** What is expected **
Copy out the data below from the line containing "Reconstruct this shot" to the line containing "pose from metres", both lines included, with all images left out.

** Material supplied **
- - - - - - -
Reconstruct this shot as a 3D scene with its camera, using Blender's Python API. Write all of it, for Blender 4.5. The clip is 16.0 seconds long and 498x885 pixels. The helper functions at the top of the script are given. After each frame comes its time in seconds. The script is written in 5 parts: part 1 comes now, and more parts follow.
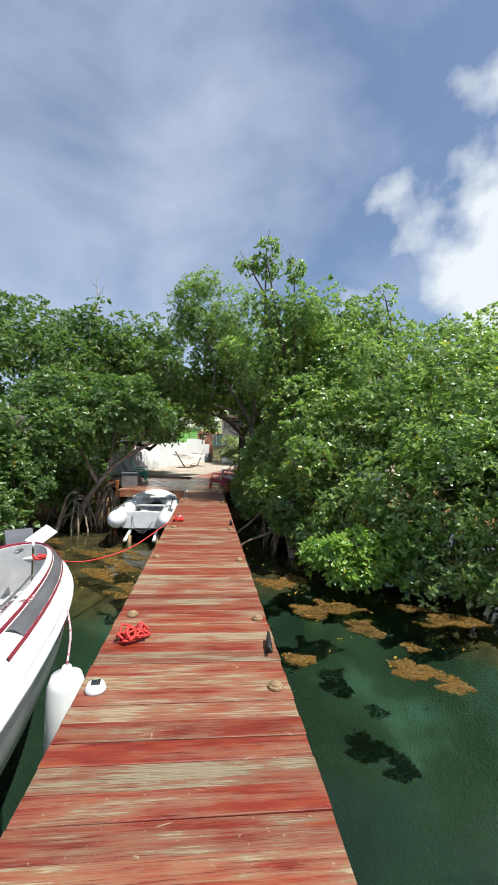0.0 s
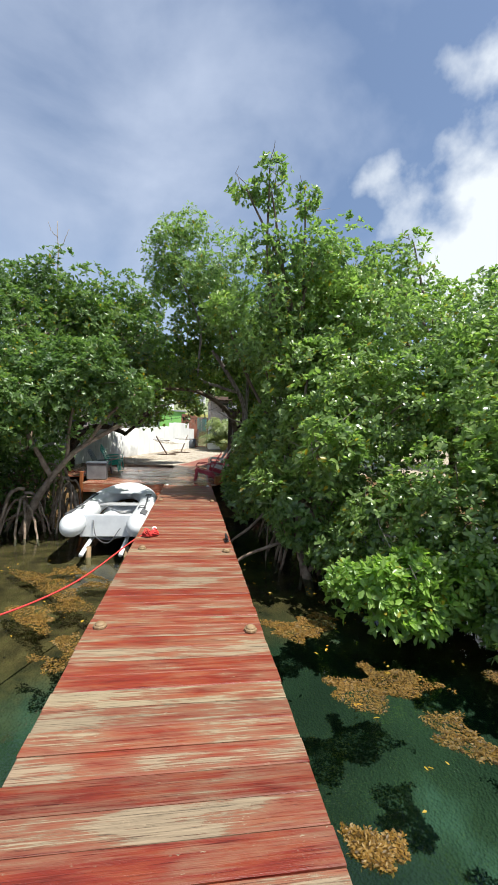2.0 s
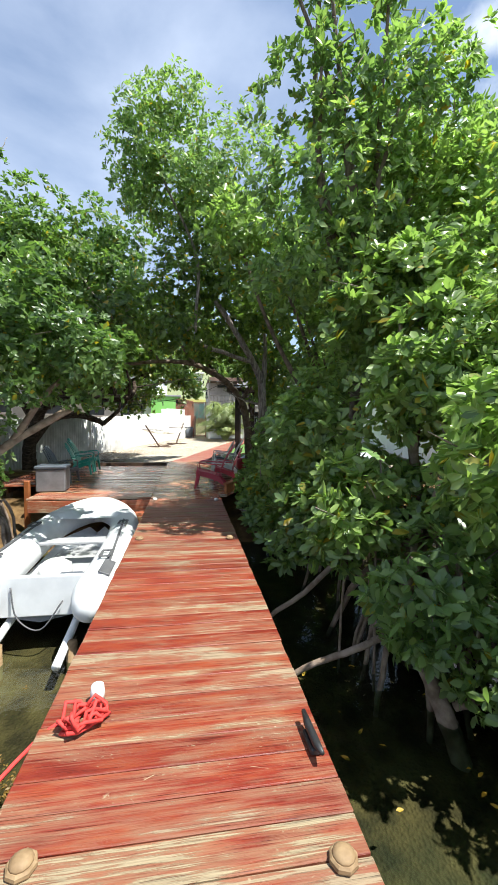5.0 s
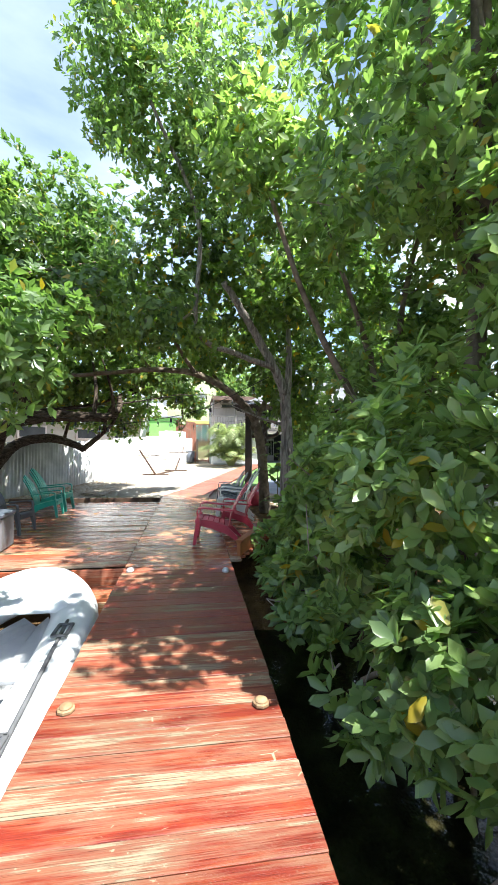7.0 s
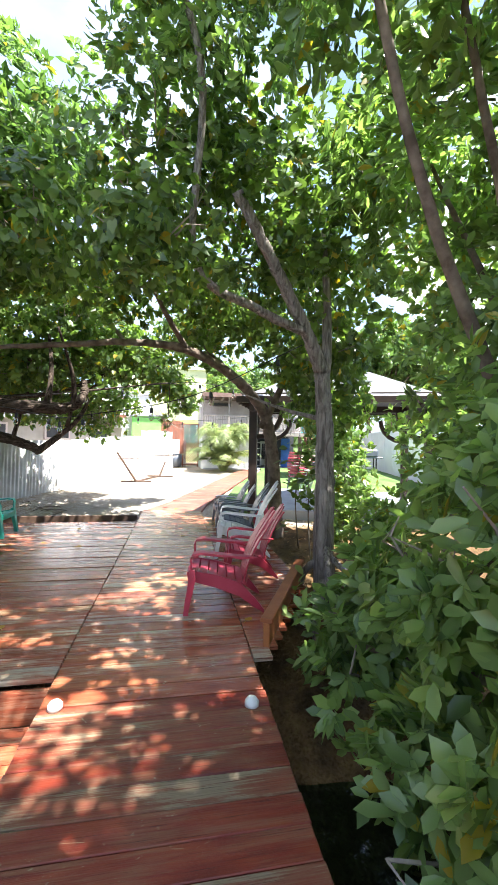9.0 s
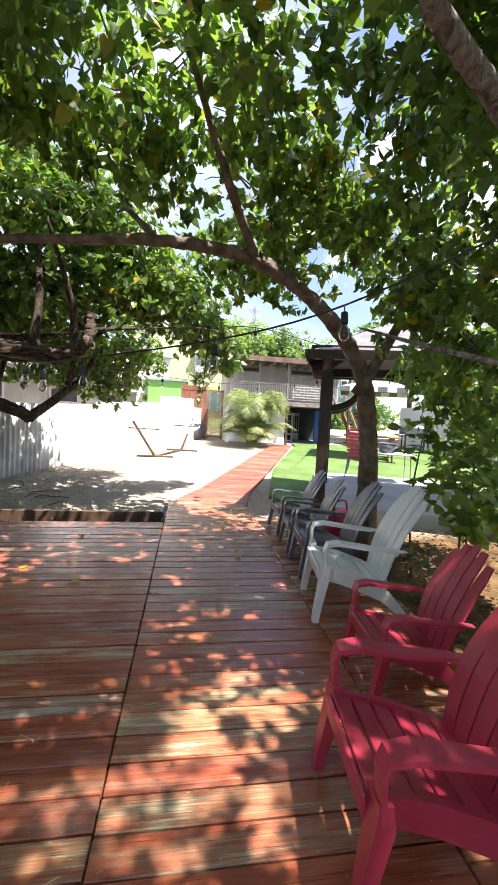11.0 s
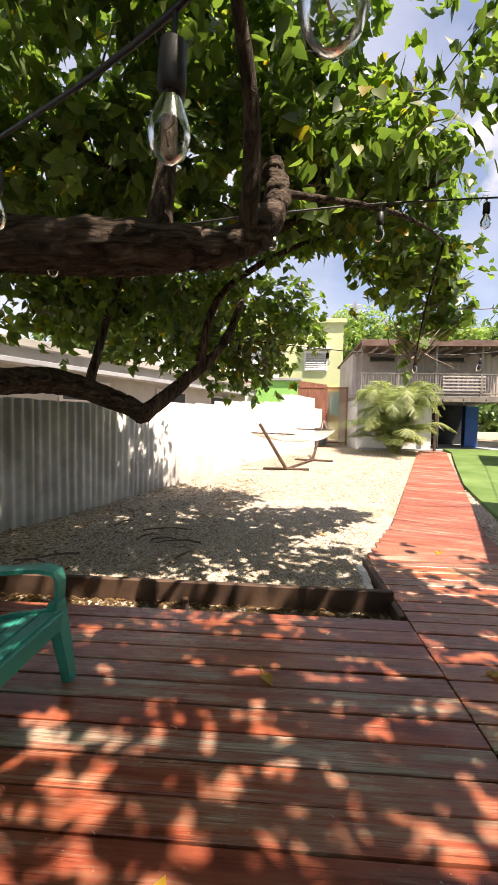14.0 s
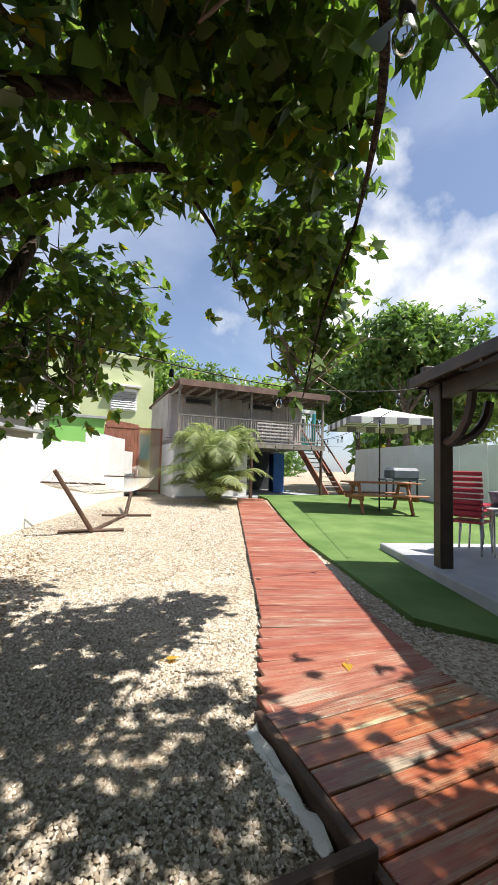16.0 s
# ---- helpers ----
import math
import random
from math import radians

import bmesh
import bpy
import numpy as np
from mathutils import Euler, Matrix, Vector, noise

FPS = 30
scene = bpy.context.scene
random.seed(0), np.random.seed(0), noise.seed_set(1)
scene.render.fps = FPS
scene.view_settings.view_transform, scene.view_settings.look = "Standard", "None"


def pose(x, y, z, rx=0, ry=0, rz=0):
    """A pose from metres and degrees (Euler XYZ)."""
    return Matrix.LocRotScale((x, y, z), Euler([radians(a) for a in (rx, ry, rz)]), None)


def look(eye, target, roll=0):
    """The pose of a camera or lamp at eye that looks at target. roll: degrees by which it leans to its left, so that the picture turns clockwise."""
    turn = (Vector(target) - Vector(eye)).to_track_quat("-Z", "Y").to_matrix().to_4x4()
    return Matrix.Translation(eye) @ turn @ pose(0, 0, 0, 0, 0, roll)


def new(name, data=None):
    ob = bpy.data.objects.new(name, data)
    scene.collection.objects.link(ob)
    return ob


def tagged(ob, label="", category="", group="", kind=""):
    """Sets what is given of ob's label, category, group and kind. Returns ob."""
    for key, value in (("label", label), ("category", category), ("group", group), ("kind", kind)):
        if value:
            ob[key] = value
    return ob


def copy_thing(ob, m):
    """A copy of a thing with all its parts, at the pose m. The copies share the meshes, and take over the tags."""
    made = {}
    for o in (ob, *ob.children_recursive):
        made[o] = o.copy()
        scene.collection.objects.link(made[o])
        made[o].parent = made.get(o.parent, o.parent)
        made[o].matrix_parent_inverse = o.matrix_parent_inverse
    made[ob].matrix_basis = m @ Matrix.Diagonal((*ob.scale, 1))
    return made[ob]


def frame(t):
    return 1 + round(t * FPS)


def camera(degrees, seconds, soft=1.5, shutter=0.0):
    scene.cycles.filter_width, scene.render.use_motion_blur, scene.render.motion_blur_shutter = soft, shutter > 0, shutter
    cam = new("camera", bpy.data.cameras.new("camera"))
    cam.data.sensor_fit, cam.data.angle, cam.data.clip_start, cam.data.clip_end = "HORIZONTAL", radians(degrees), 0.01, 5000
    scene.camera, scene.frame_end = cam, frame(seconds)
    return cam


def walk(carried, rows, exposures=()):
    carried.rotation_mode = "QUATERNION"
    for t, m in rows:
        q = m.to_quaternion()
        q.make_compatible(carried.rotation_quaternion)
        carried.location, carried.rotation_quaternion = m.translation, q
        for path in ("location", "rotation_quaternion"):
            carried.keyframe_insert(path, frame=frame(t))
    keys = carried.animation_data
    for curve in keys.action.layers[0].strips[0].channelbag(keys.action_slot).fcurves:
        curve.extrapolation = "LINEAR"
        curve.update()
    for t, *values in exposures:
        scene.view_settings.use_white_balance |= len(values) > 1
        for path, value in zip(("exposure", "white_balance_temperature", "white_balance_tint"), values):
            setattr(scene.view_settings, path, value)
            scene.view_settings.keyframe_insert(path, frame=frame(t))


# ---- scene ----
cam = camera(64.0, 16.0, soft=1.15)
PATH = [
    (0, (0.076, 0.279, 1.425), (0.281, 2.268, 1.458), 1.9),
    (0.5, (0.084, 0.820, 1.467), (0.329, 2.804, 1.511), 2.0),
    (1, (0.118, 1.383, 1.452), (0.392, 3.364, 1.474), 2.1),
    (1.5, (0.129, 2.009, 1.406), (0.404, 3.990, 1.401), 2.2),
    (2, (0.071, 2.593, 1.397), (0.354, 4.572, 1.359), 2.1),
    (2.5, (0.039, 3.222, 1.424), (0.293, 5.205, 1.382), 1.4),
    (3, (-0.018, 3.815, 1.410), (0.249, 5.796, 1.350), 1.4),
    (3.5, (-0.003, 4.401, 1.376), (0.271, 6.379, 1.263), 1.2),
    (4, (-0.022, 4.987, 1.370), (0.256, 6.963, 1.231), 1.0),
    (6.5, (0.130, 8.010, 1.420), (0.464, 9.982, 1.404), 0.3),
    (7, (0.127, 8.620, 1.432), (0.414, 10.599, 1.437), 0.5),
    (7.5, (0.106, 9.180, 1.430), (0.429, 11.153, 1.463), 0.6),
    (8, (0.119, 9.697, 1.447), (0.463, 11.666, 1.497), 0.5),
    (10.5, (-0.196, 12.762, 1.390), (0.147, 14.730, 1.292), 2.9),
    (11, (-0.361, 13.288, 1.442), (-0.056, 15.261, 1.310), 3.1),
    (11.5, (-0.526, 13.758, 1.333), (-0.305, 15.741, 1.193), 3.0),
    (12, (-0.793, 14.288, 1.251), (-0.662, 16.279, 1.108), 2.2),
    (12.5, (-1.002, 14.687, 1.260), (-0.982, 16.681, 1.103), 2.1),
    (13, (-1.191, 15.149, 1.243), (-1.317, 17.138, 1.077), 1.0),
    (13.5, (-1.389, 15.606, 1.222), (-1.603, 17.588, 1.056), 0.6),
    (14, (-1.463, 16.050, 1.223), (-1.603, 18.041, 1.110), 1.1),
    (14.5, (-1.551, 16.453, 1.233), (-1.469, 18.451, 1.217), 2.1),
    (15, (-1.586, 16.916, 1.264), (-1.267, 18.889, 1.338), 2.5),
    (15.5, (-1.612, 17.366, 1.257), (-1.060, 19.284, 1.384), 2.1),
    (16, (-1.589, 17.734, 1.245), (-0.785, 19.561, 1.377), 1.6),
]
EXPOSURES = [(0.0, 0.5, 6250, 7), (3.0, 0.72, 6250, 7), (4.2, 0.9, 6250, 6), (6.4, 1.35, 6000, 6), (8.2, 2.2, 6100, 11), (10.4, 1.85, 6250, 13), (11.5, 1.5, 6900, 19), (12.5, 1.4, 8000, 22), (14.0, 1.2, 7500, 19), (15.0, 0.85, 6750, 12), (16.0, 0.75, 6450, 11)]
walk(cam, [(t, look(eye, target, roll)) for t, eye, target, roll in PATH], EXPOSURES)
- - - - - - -
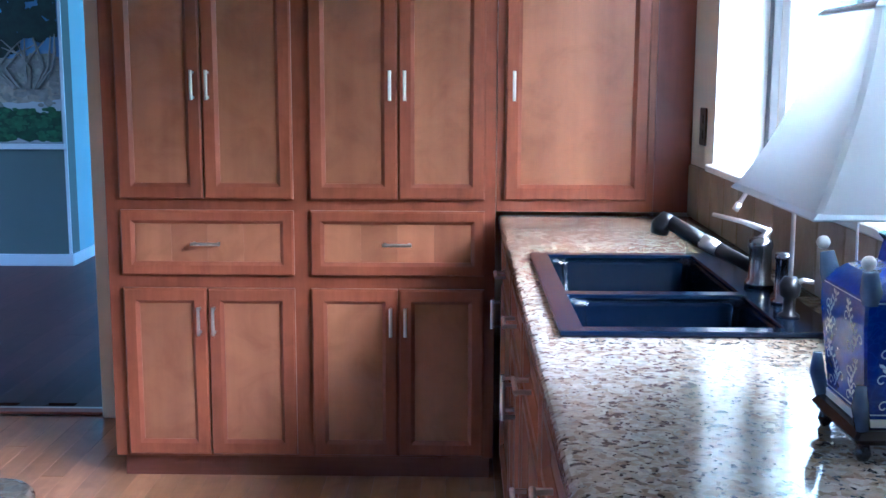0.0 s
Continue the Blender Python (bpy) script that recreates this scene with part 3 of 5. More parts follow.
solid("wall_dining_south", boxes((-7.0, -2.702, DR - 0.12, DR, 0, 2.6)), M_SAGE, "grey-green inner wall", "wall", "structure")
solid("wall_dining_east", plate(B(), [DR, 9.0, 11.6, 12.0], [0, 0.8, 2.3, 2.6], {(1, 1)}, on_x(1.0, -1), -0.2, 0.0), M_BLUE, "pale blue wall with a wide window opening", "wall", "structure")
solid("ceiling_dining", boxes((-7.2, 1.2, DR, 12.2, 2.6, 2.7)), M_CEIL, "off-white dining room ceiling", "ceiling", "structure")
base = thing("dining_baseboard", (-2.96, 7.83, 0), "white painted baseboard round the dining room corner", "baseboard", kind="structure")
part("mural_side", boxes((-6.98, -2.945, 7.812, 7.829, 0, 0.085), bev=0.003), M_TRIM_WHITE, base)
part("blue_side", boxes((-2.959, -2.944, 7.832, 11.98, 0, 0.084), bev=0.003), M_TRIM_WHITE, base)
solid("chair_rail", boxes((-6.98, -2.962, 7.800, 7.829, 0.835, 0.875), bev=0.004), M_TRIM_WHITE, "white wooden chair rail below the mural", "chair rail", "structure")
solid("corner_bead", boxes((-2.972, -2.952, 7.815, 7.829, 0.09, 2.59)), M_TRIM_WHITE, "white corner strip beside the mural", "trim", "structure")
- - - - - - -
** Worked solution **
Reconstruct this shot as a 3D scene with its camera, using Blender's Python API. Write all of it, for Blender 4.5. The clip is 16.0 seconds long and 498x885 pixels. The helper functions at the top of the script are given. After each frame comes its time in seconds. The script is written in 5 parts: part 1 comes now, and more parts follow.
0.0 s
2.0 s
5.0 s
7.0 s
9.0 s
11.0 s
14.0 s
16.0 s
# ---- helpers ----
import math
import random
from math import radians

import bmesh
import bpy
import numpy as np
from mathutils import Euler, Matrix, Vector, noise

FPS = 30
scene = bpy.context.scene
random.seed(0), np.random.seed(0), noise.seed_set(1)
scene.render.fps = FPS
scene.view_settings.view_transform, scene.view_settings.look = "Standard", "None"


def pose(x, y, z, rx=0, ry=0, rz=0):
    """A pose from metres and degrees (Euler XYZ)."""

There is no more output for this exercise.